Los dos Fernández, Alberto y Cristina, carecen de un nombre que los satisfaga absolutamente a ambos.

CFK, por caso, no quería a Rafecas, el candidato de Alberto.

Pero la oposición denuncia: pretenden avanzar sobre la Justicia.

Insiste: quieren imponer un fiscal adicto, que no impulse investigaciones contra el poder.

Quieren, enfatiza la oposición, acotar la independencia de los fiscales.

En ese punto estamos. Ahí estamos trancados. Sin una situación de normalidad en el instituto de la acusación y sin cronograma electoral claro.

Se complica el punto porque la negociación asocia temas absolutamente desvinculados entre sí: la oposición de Juntos por el Cambio ata la postergación del calendario electoral a la marcha atrás del oficialismo en la reforma del ministerio público.

Se conforma así un escenario de eventual negociación. Es un cuadro que en la Argentina se da de manera harto infrecuente. No siempre se negocia. La falta de negociación tiene que ver muchas veces en que ella, la negociación, es innecesaria. En realidad, únicamente los gobiernos no surgidos del PJ están urgidos por la negociación permanente.

Le ocurrió a Raúl Alfonsín, a Fernando de la Rúa y a Mauricio Macri: no tenían de su lado a la mayoría de los gobernadores y sus espacios políticos se hallaban en minoría en el Senado. Por tanto, estaban obligados a negociar todo el tiempo con la oposición peronista.

En general, las administraciones justicialistas no están forzadas a negociar. Cuando gobiernan controlan gran parte de las provincias y (casi siempre) ostentan la mayoría en las dos cámaras del Parlamento. Las mayorías especiales que reclaman los dos temas de la coyuntura (ministerio público y primarias) colocan al gobierno peronista, ahora sí, en la obligación de explorar consensos.

Ocurre también que la sociedad civil desconfía de los acuerdos que los políticos sellan entre sí. Tiene motivos para la desconfianza: hay ejemplos de que algunos de esos acuerdos terminaron siendo, en rigor, meras componendas; o sea, pactos refrendados por motivos oscuros, diferentes de los enunciados.

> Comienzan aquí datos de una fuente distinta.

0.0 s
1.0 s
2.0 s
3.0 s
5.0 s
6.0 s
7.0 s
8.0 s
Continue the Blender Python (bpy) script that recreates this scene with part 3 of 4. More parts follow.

Pero hay también en este rechazo un cierto desdén a la práctica misma de la negociación. Sucede que, al fin y al cabo, la negociación es lo contrario del combate.

La negociación es lo contrario de la guerra. Es la antítesis de la imposición.

Marcada por movimientos arrasadores y liderazgos potentes, hay en la cultura política nacional cierta propensión a pensar la cosa pública como el escenario ideal para las imposiciones y los mandoneos.

Se identifica a la autoridad como el uso arbitrario del poder. En fin, como autoritarismo.

Todo ello confluye para que se desconfíe de los acuerdos, sobre todo de los que mezclan asuntos de materia tan variada (como es una ley de ministerio público con las primarias abiertas en tiempos de pandemia). Pero debe insistirse: es negociación o es imposición. Es mandoneo o es acuerdo.

Es cierto que los acuerdos no garantizan éxitos. No suponen la certeza de llegar a buen puerto: los productos de los acuerdos pueden ser de mejor o de menor calidad.

Pero en cualquier caso tienen la ventaja de que comprometen a todos, o a casi todos, en las decisiones que se adoptan.

Todos se vuelven un poquito más protagonistas y un poquito menos espectadores.

Mal que les pese a los exégetas de la grieta, los acuerdos vuelven más democrática a una nación, y contribuyen a la idea, no exenta de verdad, de que la sociedad efectivamente se autogobierna sin tutores ni patrones.

 

(*) Periodista. Especial para ANÁLISIS.